§ Records from a collection:
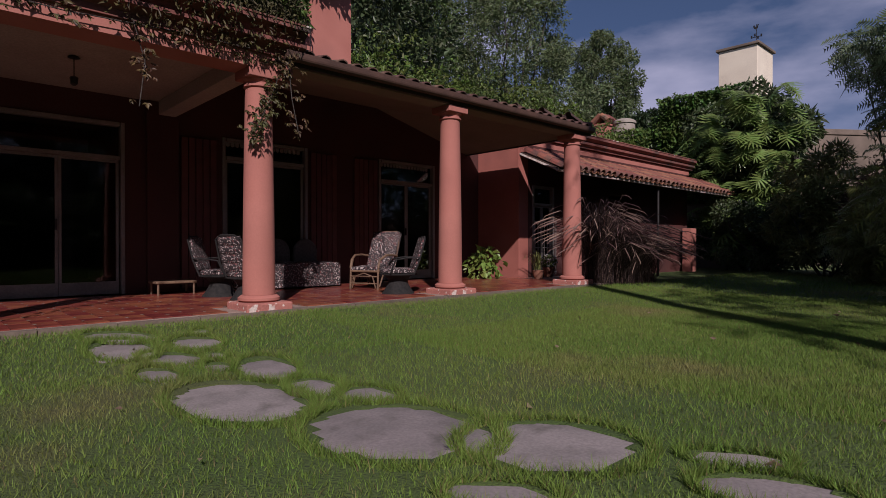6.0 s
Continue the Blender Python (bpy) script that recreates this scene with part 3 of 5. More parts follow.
ch = thing("roof_chimney", "old grey rendered chimney stack above the wing", "chimney", (-5.95, 22.45, 2.6))
part("stack", Shape().box(-0.42, 0.42, -0.42, 0.42, -1.0, 2.3), OLD_CREAM, ch, bevel=0.05)
part("pot", Shape().lathe([(0.46, 2.3), (0.48, 2.4), (0.44, 3.3), (0.49, 3.32), (0.49, 3.42), (0.36, 3.5), (0.15, 3.56)], 18), OLD_CREAM, ch, "weathered round chimney drum", smooth=True)
ch = thing("small_chimney", "small salmon chimney with a gabled tile cap", "chimney", (-6.6, 21.9, 3.3))
part("stack", Shape().box(-0.24, 0.24, -0.24, 0.24, -1.0, 2.55), PINK, ch, bevel=0.02)
part("collar", Shape().box(-0.30, 0.30, -0.30, 0.30, 2.551, 2.63), PINK, ch, bevel=0.015)
for sg in (-1, 1):
    for k in range(3):
        y = -0.24 + 0.24 * k
        part("tile", Shape().tube([(sg * 0.02, y, 3.0), (sg * 0.38, y, 2.72)], [0.11, 0.13], 9), ROOF_TILE, ch, "barrel tile of the cap")
structure("wall_back_wing", Shape().box(-12, -4.602, 23.0, 23.5, -0.3, 4.9).box(-4.6, -0.3, 23.0, 23.5, -0.3, 5.9).box(-4.6, -1.3, 23.0, 23.5, 5.901, 6.5), OLD_RENDER, "high wall of the rear wing under dense ivy", "wall")
far_wall = structure("boundary_wall", Shape().box(0, 6.5, 0, 0.4, -0.3, 5.55).box(-0.05, 6.55, -0.06, 0.46, 5.552, 5.80), OLD_RENDER, "stained grey rendered boundary wall with coping", "wall", bevel=0.03)
far_wall.matrix_basis = pose(-1.05, 28.0, 0, 0, 0, 55)
structure("garden_wall", Shape().box(2.6, 30, 33, 33.3, -0.3, 2.6).box(24, 24.3, -30, 33, -0.3, 2.6).box(-30, 24, -30.3, -30, -0.3, 2.6), OLD_RENDER, "plain garden wall behind the shrubs", "wall")

ch = thing("red_chimney", "slim red chimney with a ball-topped cap on the upper roof", "chimney", (-3.5, 4.15, 5.7))
part("stack", Shape().box(-0.14, 0.14, -0.14, 0.14, 0.0, 0.78), END_RED, ch, bevel=0.02)
part("cap", Shape().lathe([(0.20, 0.782), (0.21, 0.83), (0.12, 0.90), (0.07, 0.93), (0.09, 0.98), (0.07, 1.03), (0.02, 1.05)], 14), END_RED, ch, smooth=True)

# small window with an iron rail in the upper wall
uw = thing("window_1", "white-framed upper window behind an iron rail", "window", (UP_X, 4.3, 3.95), kind="structure")
part("frame", Shape().box(0.002, 0.05, -0.5, -0.43, 0, 1.2).box(0.002, 0.05, 0.43, 0.5, 0, 1.2).box(0.002, 0.05, -0.43, 0.43, 1.13, 1.2).box(0.002, 0.05, -0.43, 0.43, 0, 0.07).box(0.002, 0.045, -0.03, 0.03, 0.07, 1.13), WHITE_PAINT, uw)
for a, b in ((-0.429, -0.031), (0.031, 0.429)):
    part("pane", Shape().box(0.004, 0.02, a, b, 0.071, 1.129), GLASS, uw)
rail = thing("window_rail", "low black iron rail before the upper window", "railing", (UP_X + 0.03, 4.3, 3.85))
for z in (0.05, 0.55):
    part("rail_bar", Shape().tube([(0, -0.7, z), (0.28, -0.7, z), (0.28, 0.7, z), (0, 0.7, z)], 0.012, 6), IRON, rail)
for k in range(11):
    part("baluster", Shape().tube([(0.28, -0.7 + 0.14 * k, 0.05), (0.28, -0.7 + 0.14 * k, 0.55)], 0.008, 5), IRON, rail)

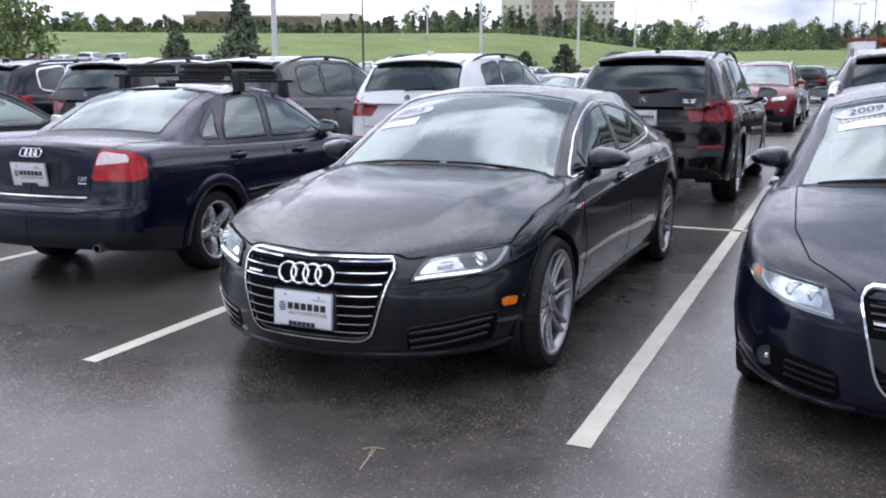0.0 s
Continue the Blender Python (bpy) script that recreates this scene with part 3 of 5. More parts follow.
    # wheel wells
    for y in s["hubs"] if detail else ():
        for sgn in (1, -1):
            b = bmesh.new()
            prof = ((-0.40, 0.0005), (-0.40, R + 0.06), (-0.03, R + 0.06))
            arc = np.linspace(radians(-18), radians(198), 25)
            grid_faces(b, [[b.verts.new((px, pr * math.cos(a), pr * math.sin(a))) for px, pr in prof] for a in arc])
            o = part("wheel_well", b, M_TRIM, root)
            o.matrix_basis = pose(sgn * (hx - 0.03), y, R, 0, 0, 0 if sgn > 0 else 180)


def seat(root, x, y, z, mat, head=True):
    b = bmesh.new()
    box(b, x - 0.24, x + 0.24, y - 0.25, y + 0.25, z - 0.45, z - 0.28, 0.05, 3)
    box(b, x - 0.23, x + 0.23, y + 0.20, y + 0.32, z - 0.35, z + 0.16, 0.05, 3)
    part("seat", b, mat, root)
    if head:
        b = bmesh.new()
        box(b, x - 0.13, x + 0.13, y + 0.24, y + 0.33, z + 0.20, z + 0.37, 0.04, 3)
        for d in (-0.05, 0.05):
            tube(b, [(x + d, y + 0.285, z + 0.12), (x + d, y + 0.285, z + 0.24)], 0.007, 6)
        part("headrest", b, mat, root)


def cabin(s, root, mat, y_front, y_rear, z, xs=0.36):
    for x in (-xs, xs):
        seat(root, x, y_front, z, mat)
        seat(root, x, y_rear, z, mat)
    b = bmesh.new()
    c = Vector((xs, y_front - 0.42, z + 0.02))
    ring = []
    for k in range(25):
        a = 2 * math.pi * k / 24
        ring.append(c + Vector((0.18 * math.cos(a), 0.07 * math.sin(a), 0.165 * math.sin(a))))
    tube(b, ring, 0.016, 8, caps=False)
    tube(b, [c + Vector((-0.17, 0, 0)), c, c + Vector((0.17, 0, 0))], 0.02, 6)
    tube(b, [c, c + Vector((0, -0.25, -0.12))], 0.035, 8)
    part("steering_wheel", b, M_INT, root)
    b = bmesh.new()
    box(b, -0.10, 0.10, s["screen"][1] - 0.10, s["screen"][1] - 0.07, interp(s["crown"], [s["screen"][1]])[0] - 0.14, interp(s["crown"], [s["screen"][1]])[0] - 0.075, 0.015)
    part("rear_view_mirror", b, M_TRIM, root)


def door_mirror(root, x, y, z, paint, sgn, size=1.0, low=None, full=True):
    """Housing, glass and foot of a door mirror."""
    b = bmesh.new()
    pts = []
    W, H, D = 0.235 * size, 0.15 * size, 0.13 * size
    for i in range(13):
        u = i / 12
        row = []
        for k in range(20):
            a = 2 * math.pi * k / 20
            sc = (max(0.0, 1 - abs(2 * u - 1) ** (4 if u < 0.5 else 2.6))) ** 0.5 if 0 < u < 1 else 0.03
            taper = 0.75 + 0.25 * (1 - u)
            yy = -abs(math.cos(a)) ** 0.8 * D * sc if math.cos(a) > 0 else abs(math.cos(a)) ** 0.6 * 0.03 * sc
            zz = (abs(math.sin(a)) ** 0.75 * H * 0.62 * sc * (1 - 0.45 * u) if math.sin(a) > 0 else -abs(math.sin(a)) ** 0.6 * H * 0.36 * sc * taper)
            row.append(b.verts.new((sgn * (x + W * u), y + yy + 0.04 * u, z + zz + 0.012 * u)))
        pts.append(row)
    grid_faces(b, pts, closed_v=True)
    b.faces.new(pts[0])
    b.faces.new(pts[-1])
    bmesh.ops.recalc_face_normals(b, faces=b.faces)
    if not full:
        tube(b, [(sgn * (x - 0.09), y + 0.05, z - 0.10), (sgn * (x + 0.06), y - 0.02, z - 0.045)], [0.045, 0.048], 8)
    hous = part("door_mirror", b, paint, root)
    if not full:
        return
    b = bmesh.new()
    v = [b.verts.new((sgn * (x + W * u), y + 0.034 + 0.04 * u, z + q * H * 0.40 * t + 0.012 * u)) for u, q, t in ((0.06, -1, 0.8), (0.94, -1, 0.6), (0.97, 0, 1), (0.94, 1, 0.62), (0.06, 1, 0.9))]
    b.faces.new(v)
    part("mirror_glass", b, M_CHROME, hous, smooth=False)
    b = bmesh.new()
    tube(b, [(sgn * (x - 0.09), y + 0.05, z - 0.10), (sgn * (x - 0.02), y + 0.0, z - 0.085), (sgn * (x + 0.06), y - 0.02, z - 0.045)], [0.045, 0.04, 0.048], 12)
    part("mirror_foot", b, M_TRIM if low is None else low, hous)


def flat_text(root, words, x, y, z, size, mat, name, width=0.0):
    """Upright letters of the built-in font in the plane y, centred on x and z."""
    cu = bpy.data.curves.new(name, "FONT")
    cu.body, cu.size, cu.align_x, cu.align_y, cu.resolution_u = words, size, "CENTER", "CENTER", 2
    tmp = bpy.data.objects.new(name, cu)
    scene.collection.objects.link(tmp)
    me = bpy.data.meshes.new_from_object(tmp.evaluated_get(bpy.context.evaluated_depsgraph_get()))
    bpy.data.objects.remove(tmp)
    b = bmesh.new()
    b.from_mesh(me)
    bpy.data.meshes.remove(me)
    wide = max(v.co.x for v in b.verts) - min(v.co.x for v in b.verts)
    k = width / wide if width else 1.0
    for v in b.verts:
        v.co = (x + v.co.x * k, y, z + v.co.y)
    return part(name, b, mat, root, smooth=False)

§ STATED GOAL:
Only the lines from the start of the records to the line with "END_RED, ch, smooth=True)" belong in the copy. Print them exactly, minus pictures.

§ THE RESPONSE:
6.0 s
Continue the Blender Python (bpy) script that recreates this scene with part 3 of 5. More parts follow.
ch = thing("roof_chimney", "old grey rendered chimney stack above the wing", "chimney", (-5.95, 22.45, 2.6))
part("stack", Shape().box(-0.42, 0.42, -0.42, 0.42, -1.0, 2.3), OLD_CREAM, ch, bevel=0.05)
part("pot", Shape().lathe([(0.46, 2.3), (0.48, 2.4), (0.44, 3.3), (0.49, 3.32), (0.49, 3.42), (0.36, 3.5), (0.15, 3.56)], 18), OLD_CREAM, ch, "weathered round chimney drum", smooth=True)
ch = thing("small_chimney", "small salmon chimney with a gabled tile cap", "chimney", (-6.6, 21.9, 3.3))
part("stack", Shape().box(-0.24, 0.24, -0.24, 0.24, -1.0, 2.55), PINK, ch, bevel=0.02)
part("collar", Shape().box(-0.30, 0.30, -0.30, 0.30, 2.551, 2.63), PINK, ch, bevel=0.015)
for sg in (-1, 1):
    for k in range(3):
        y = -0.24 + 0.24 * k
        part("tile", Shape().tube([(sg * 0.02, y, 3.0), (sg * 0.38, y, 2.72)], [0.11, 0.13], 9), ROOF_TILE, ch, "barrel tile of the cap")
structure("wall_back_wing", Shape().box(-12, -4.602, 23.0, 23.5, -0.3, 4.9).box(-4.6, -0.3, 23.0, 23.5, -0.3, 5.9).box(-4.6, -1.3, 23.0, 23.5, 5.901, 6.5), OLD_RENDER, "high wall of the rear wing under dense ivy", "wall")
far_wall = structure("boundary_wall", Shape().box(0, 6.5, 0, 0.4, -0.3, 5.55).box(-0.05, 6.55, -0.06, 0.46, 5.552, 5.80), OLD_RENDER, "stained grey rendered boundary wall with coping", "wall", bevel=0.03)
far_wall.matrix_basis = pose(-1.05, 28.0, 0, 0, 0, 55)
structure("garden_wall", Shape().box(2.6, 30, 33, 33.3, -0.3, 2.6).box(24, 24.3, -30, 33, -0.3, 2.6).box(-30, 24, -30.3, -30, -0.3, 2.6), OLD_RENDER, "plain garden wall behind the shrubs", "wall")

ch = thing("red_chimney", "slim red chimney with a ball-topped cap on the upper roof", "chimney", (-3.5, 4.15, 5.7))
part("stack", Shape().box(-0.14, 0.14, -0.14, 0.14, 0.0, 0.78), END_RED, ch, bevel=0.02)
part("cap", Shape().lathe([(0.20, 0.782), (0.21, 0.83), (0.12, 0.90), (0.07, 0.93), (0.09, 0.98), (0.07, 1.03), (0.02, 1.05)], 14), END_RED, ch, smooth=True)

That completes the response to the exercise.